The Bottom Line: The dollar index presents a shorting opportunity with the next meaningful support below the 100 level, the low of September 2024. The British Pound and Euro present good buying opportunities with targets of 1.3423 and 1.1214, respectively.


4) The 30-Year US Treasury at a Critical Junction
The 30-year US Treasury briefly broke above the downtrend line from the March 2020 high in the last week of July 2024. However, the break was short-lived, as the bonds fell below the trend line following the 2024 election. Since then, the bonds have avoided making a new low and have again risen above the trendline. Nevertheless, their performance remains influenced by the uncertainty surrounding the impending tariff war and the Fed’s anticipated actions in the coming months.

The Bottom Line: The bonds have broken out of the downtrend but have yet to establish an uptrend.

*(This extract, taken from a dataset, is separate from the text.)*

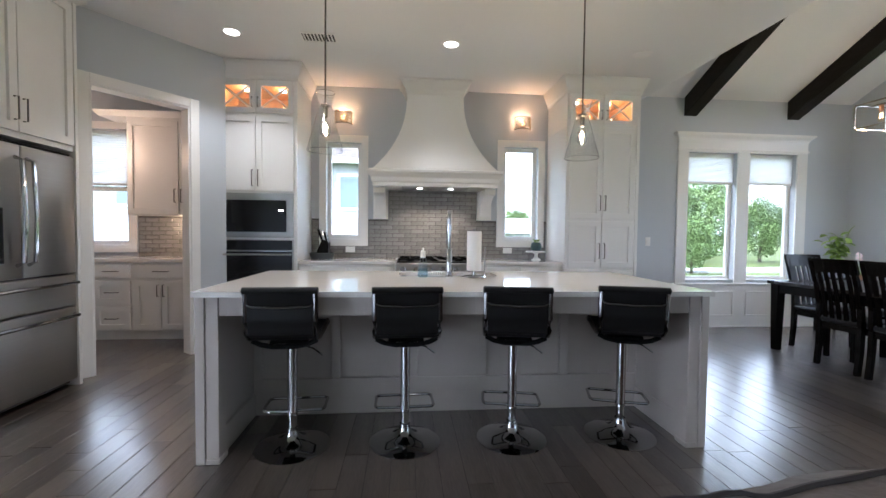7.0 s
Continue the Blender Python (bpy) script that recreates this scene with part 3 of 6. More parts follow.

The 30-year US Treasury remains confined within a trading range between 120 and 115 levels.
5) The Commodities are on the Rise
Commodities are rising. The CRB index has risen by more than 3.5% since the beginning of 2025. It has been outperforming the S&P 500 since the 2024 election. It has also been near the upper limit of a trading range—between 316 and 250—since July 2022.

The Bottom Line: Commodities typically rally in the later stages of the business cycle, and their rally often precedes a recession.